Lygia. Dramaturgia/Direção Concepcional/Maria Clara Mattos/Bel Kutner. Com Carolyna Aguiar. Março/1924. Fotos/Leekyung Kim. |
Coube à artista mineira Lygia Clark impulsionar verdadeira revolução estética no conceitual de uma obra inicializada no ofício
escultural quando a partir dos anos 60, na continuação investigativa de permanente
processo transformador, fez da desmistificação um signo absoluto de sua própria trajetória no
universo da criação plástica.
Longe da pura contemplação do belo mas em proposta na qual se classifica como “não artista” tornando prevalente
o relacionamento sensorial entre a obra, o espectador e ela própria, numa
inclusão de práticas terapêuticas voltadas para decifração dos enigmas de seu eu, direcionados à compreensão do outro e aos mistérios do mundo.
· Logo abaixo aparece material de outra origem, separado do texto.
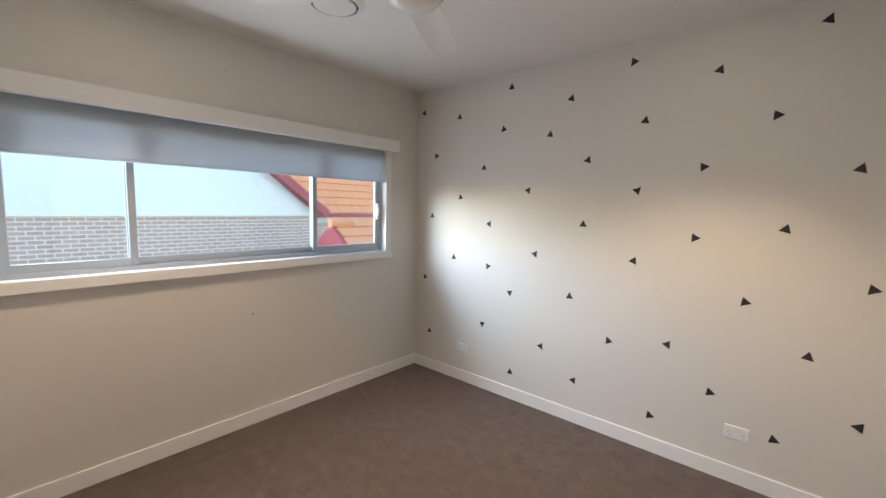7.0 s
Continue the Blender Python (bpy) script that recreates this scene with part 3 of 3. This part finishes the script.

E é no entorno desta instigante argumentação que a dramaturgia de Maria Clara Mattos promove uma completa e luminosa parceria especular de experimento cênico/plástico com a diretora Bel Kutner. E que encontra seu eco na visceral performance de Carolyna Aguiar, fazendo da originalidade do monólogo Lygia uma diferencial surpresa da temporada teatral.
Lygia. Dramaturgia/Direção Concepcional/Maria Clara Mattos/Bel Kutner. Com Carolyna Aguiar. Março/2024. Fotos/Leekyung Kim. |
Ainda que, desde 2019, já tenha passado por outras
apresentações em espaços cariocas mais alternativos, a começar na Região
Portuária, seguida por indicação de melhor dramaturgia no Prêmio APCA (Associação Paulista de Críticos de Arte) pós temporada
na Paulicéia, em 2022, e, agora, de volta ao cartaz num mais tradicional espaço/palco do Rio.
Em postulação híbrida o espetáculo usa o espaço cênico (num
ideário do Studio Mameluca) sugestionando simultaneamente uma galeria de arte,
povoada por elementos plásticos/terapêuticos tridimensionais manipuláveis (conchas, pedras, sacos
plásticos, luvas, tesouras, barbantes), além dos celebrados Bichos, como referenciais de suas
criações para possibilitar, assim, a interatividade corpo a corpo com os espectadores.
Um verdadeiro exercício pedagógico e teatral propulsor de espontâneo
incentivo ao compartilhamento de atitudes criadoras que envolvem a personagem titular com a plateia, sob expansivos efeitos
luminares (Samuel Betts) que acentuam ainda a identificação indumentária (Andrea
Marques) bastante aproximativa da atriz com a artista e a personagem.
Criando um espetáculo/performance onde Carolyna Aguiar é a
própria Lygia Clark rediviva sob perceptível
psicofisicalidade e verdade interior irradiada em cada gesto. Transmutando-se em
dois tempos confessionais paralelos, no entremeio da explanação das suas teorias
estéticas seguidas pelo jogo teatral/plástico vivo com intuitos artísticos/curativos
a ser compartilhado com cada um dos presentes.
Em potencializado experimento teatral Lygia, resultante de um irrestrito
acerto no encontro vigoroso de tres destacados nomes femininos do universo cênico brasileiro
(Maria Clara Mattos, Bel Kutner e Carolyna Aguiar), sob a inventiva abordagem memorialista, dramatúrgica,
plástica e terapêutica, desta emblemática personalidade da arte brasileira.
Lygia Clark ou simplesmente Lygia configurando, enfim, um imersivo tributo capaz sempre de suscitar reflexões seminais e questionadoras
com olhar polêmico armado na contemporaneidade:
“Há muito a obra de
arte para mim é cada vez menos importante e o recriar-se através dela é que é o
essencial”...
Wagner Correa de Araújo
Lygia está em cartaz no Teatro Poeira/ Botafogo, terças e quartas, às 20h; até 24 de abril.